## Given exercise
Only the lines between the line with "carried.keyframe_insert(path, frame=frame(t))" and the line with "scene.view_settings.keyframe_insert(path, frame=frame(t))", together with those two lines themselves, are to be copied exactly.

## Data extract
☆ ☆ ☆ ☆ ☆ ☆ ☆

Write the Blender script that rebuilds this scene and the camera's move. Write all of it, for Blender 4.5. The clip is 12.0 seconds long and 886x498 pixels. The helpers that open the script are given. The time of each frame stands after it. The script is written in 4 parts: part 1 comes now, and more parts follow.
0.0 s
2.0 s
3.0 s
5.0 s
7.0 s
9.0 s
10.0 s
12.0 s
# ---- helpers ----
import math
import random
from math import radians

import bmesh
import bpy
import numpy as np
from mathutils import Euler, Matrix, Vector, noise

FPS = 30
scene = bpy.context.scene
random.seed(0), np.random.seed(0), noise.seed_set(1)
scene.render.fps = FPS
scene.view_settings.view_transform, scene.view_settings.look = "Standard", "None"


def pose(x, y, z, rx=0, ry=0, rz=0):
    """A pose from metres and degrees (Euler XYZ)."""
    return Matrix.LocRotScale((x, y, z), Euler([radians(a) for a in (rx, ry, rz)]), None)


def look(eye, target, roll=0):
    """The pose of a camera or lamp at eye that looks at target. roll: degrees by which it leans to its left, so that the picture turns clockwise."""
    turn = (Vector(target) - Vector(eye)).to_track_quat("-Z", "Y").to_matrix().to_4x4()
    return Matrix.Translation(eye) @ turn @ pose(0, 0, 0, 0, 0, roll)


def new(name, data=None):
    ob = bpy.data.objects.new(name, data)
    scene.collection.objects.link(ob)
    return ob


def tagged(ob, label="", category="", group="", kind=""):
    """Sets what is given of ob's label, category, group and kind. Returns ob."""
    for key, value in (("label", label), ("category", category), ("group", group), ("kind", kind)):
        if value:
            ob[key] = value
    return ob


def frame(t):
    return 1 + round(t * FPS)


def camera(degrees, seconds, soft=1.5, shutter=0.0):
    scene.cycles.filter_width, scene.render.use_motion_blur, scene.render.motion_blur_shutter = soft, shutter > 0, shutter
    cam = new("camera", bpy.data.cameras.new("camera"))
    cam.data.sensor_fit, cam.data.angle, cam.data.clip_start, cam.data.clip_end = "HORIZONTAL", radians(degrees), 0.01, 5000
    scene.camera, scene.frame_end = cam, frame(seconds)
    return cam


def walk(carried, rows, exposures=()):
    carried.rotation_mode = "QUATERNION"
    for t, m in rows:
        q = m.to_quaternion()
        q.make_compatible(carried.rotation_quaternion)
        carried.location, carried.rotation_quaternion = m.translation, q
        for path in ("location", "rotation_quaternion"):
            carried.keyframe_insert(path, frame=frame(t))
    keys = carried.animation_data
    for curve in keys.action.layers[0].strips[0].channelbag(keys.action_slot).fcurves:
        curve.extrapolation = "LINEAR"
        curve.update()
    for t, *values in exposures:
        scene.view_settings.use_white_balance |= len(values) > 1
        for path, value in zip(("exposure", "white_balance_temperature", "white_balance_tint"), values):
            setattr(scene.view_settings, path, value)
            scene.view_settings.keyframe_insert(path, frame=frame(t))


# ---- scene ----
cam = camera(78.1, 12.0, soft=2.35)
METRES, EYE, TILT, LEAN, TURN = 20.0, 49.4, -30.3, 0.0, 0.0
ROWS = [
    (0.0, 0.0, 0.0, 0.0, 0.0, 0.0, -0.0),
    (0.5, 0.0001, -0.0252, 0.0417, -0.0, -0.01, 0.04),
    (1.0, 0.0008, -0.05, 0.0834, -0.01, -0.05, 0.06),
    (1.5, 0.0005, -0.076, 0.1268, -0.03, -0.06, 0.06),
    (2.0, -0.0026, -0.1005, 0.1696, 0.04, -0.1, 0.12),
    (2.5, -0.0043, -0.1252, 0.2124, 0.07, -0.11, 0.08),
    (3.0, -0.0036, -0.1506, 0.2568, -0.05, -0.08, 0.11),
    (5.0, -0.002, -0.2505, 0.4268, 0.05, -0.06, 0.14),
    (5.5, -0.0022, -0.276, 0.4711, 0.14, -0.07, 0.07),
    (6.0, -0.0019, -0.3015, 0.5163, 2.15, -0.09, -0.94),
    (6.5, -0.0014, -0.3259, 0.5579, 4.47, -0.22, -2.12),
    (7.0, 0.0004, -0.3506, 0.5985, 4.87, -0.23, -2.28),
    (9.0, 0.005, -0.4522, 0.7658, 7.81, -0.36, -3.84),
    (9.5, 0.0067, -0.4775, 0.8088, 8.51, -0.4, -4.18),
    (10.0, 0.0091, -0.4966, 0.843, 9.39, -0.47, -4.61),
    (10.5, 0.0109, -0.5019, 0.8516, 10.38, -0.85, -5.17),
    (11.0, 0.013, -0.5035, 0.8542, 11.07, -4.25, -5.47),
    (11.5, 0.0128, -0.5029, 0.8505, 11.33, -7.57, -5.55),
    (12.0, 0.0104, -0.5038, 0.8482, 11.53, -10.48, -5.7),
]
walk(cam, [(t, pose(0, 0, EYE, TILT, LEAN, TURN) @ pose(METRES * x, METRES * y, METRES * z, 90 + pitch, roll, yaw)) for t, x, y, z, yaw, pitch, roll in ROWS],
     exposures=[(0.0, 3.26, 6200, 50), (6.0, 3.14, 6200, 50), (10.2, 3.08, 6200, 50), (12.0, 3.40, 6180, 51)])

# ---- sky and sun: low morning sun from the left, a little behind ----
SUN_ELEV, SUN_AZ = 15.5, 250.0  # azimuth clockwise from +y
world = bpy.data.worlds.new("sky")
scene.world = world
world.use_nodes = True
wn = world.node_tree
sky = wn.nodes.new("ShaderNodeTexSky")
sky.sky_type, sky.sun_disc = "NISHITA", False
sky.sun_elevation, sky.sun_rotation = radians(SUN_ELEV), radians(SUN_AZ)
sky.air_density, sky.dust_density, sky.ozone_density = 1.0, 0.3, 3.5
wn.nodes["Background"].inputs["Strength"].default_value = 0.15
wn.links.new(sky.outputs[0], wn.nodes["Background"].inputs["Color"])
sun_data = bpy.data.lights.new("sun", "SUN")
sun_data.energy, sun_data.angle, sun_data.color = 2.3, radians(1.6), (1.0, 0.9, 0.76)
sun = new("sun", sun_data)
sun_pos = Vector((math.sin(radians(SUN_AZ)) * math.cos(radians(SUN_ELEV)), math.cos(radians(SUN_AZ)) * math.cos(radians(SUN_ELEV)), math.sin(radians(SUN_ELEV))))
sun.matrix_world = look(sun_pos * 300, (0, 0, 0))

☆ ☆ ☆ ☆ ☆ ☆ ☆

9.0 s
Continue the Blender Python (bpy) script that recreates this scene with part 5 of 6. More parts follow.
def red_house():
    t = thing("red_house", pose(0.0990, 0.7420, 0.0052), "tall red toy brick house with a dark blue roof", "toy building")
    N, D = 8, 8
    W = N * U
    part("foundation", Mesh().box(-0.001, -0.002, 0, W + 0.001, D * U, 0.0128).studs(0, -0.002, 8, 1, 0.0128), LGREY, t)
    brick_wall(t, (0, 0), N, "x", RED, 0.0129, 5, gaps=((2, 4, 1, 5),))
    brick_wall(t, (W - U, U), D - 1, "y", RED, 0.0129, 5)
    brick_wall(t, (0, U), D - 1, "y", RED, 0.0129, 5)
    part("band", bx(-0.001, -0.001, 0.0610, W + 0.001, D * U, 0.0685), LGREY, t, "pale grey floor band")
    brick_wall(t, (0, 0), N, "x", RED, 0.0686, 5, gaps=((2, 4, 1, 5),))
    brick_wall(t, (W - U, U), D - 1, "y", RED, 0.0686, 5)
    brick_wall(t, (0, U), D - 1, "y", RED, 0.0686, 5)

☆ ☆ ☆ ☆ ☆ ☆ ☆

## Result of the exercise
            carried.keyframe_insert(path, frame=frame(t))
    keys = carried.animation_data
    for curve in keys.action.layers[0].strips[0].channelbag(keys.action_slot).fcurves:
        curve.extrapolation = "LINEAR"
        curve.update()
    for t, *values in exposures:
        scene.view_settings.use_white_balance |= len(values) > 1
        for path, value in zip(("exposure", "white_balance_temperature", "white_balance_tint"), values):
            setattr(scene.view_settings, path, value)
            scene.view_settings.keyframe_insert(path, frame=frame(t))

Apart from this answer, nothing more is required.